[START OF Supplied data]

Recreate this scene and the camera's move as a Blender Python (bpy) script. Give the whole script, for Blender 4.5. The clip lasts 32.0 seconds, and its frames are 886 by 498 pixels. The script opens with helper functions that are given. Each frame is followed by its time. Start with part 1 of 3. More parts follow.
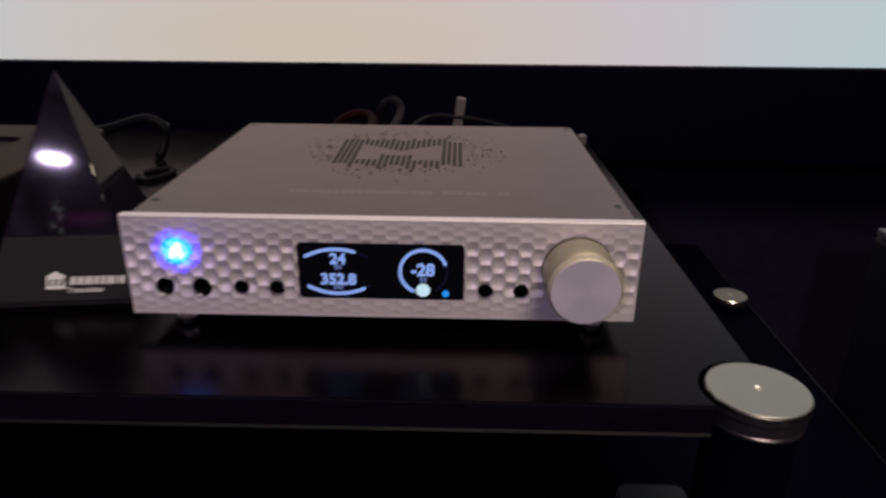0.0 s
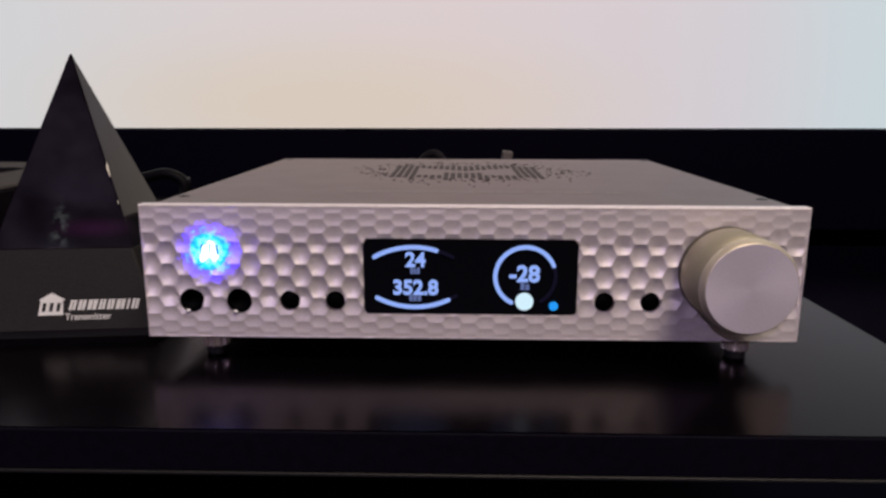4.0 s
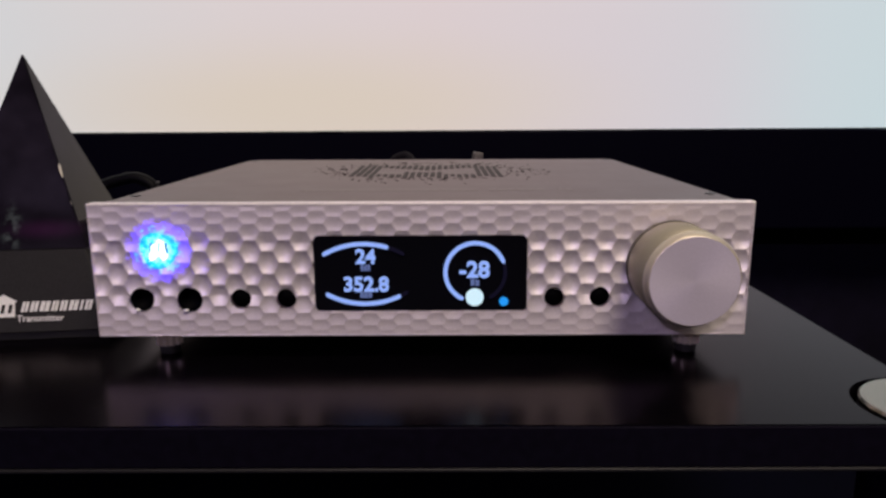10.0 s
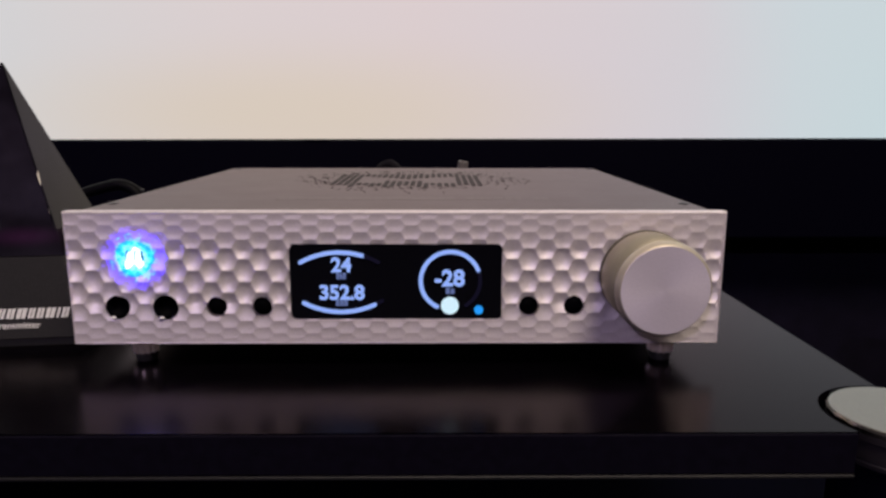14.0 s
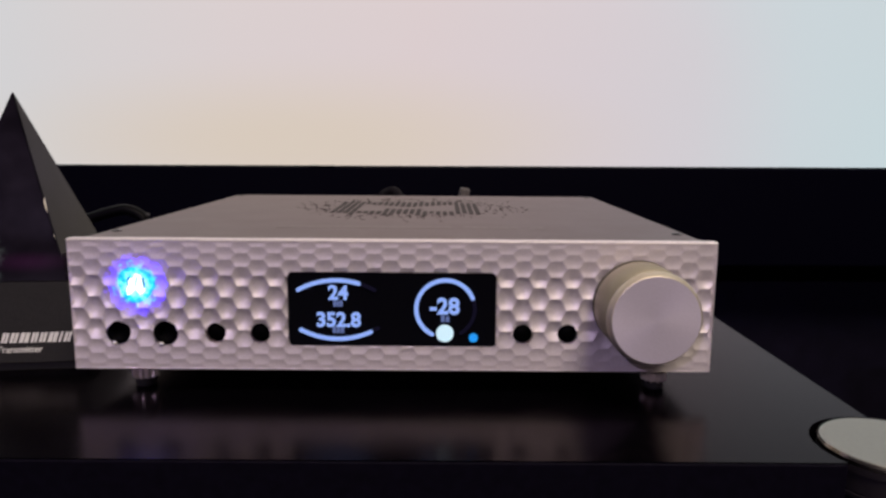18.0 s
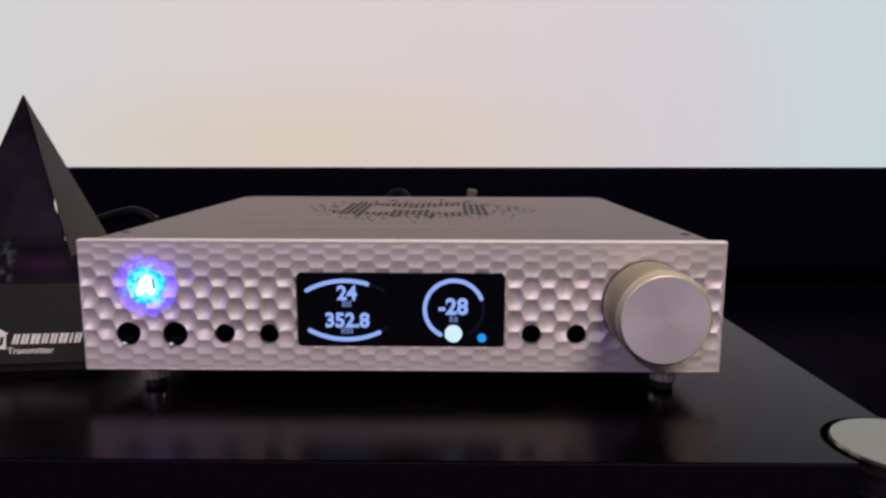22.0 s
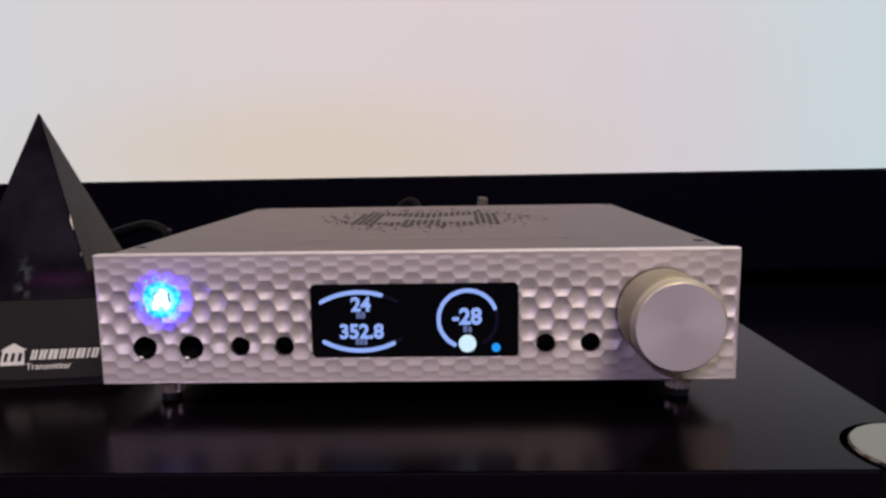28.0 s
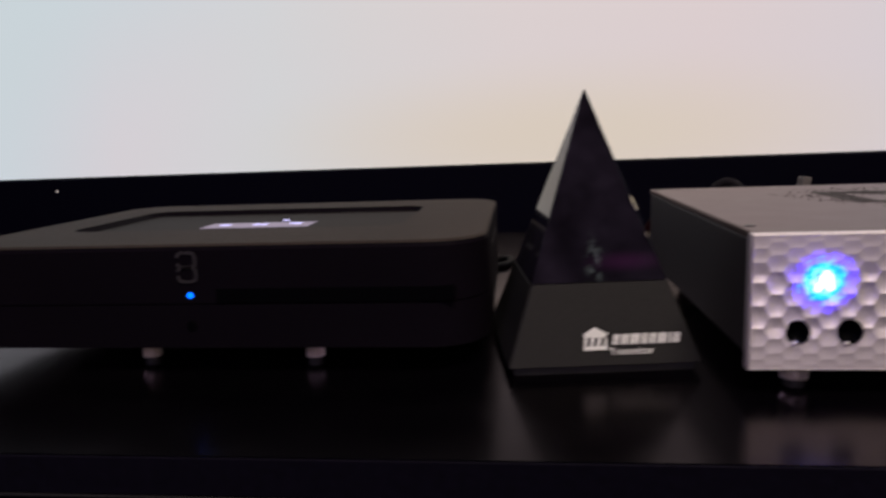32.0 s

[END OF Supplied data]

Work to be completed:
Write out each line again precisely as it appears, skipping every picture.

Result for this task:
Recreate this scene and the camera's move as a Blender Python (bpy) script. Give the whole script, for Blender 4.5. The clip lasts 32.0 seconds, and its frames are 886 by 498 pixels. The script opens with helper functions that are given. Each frame is followed by its time. Start with part 1 of 3. More parts follow.
0.0 s
4.0 s
10.0 s
14.0 s
18.0 s
22.0 s
28.0 s
32.0 s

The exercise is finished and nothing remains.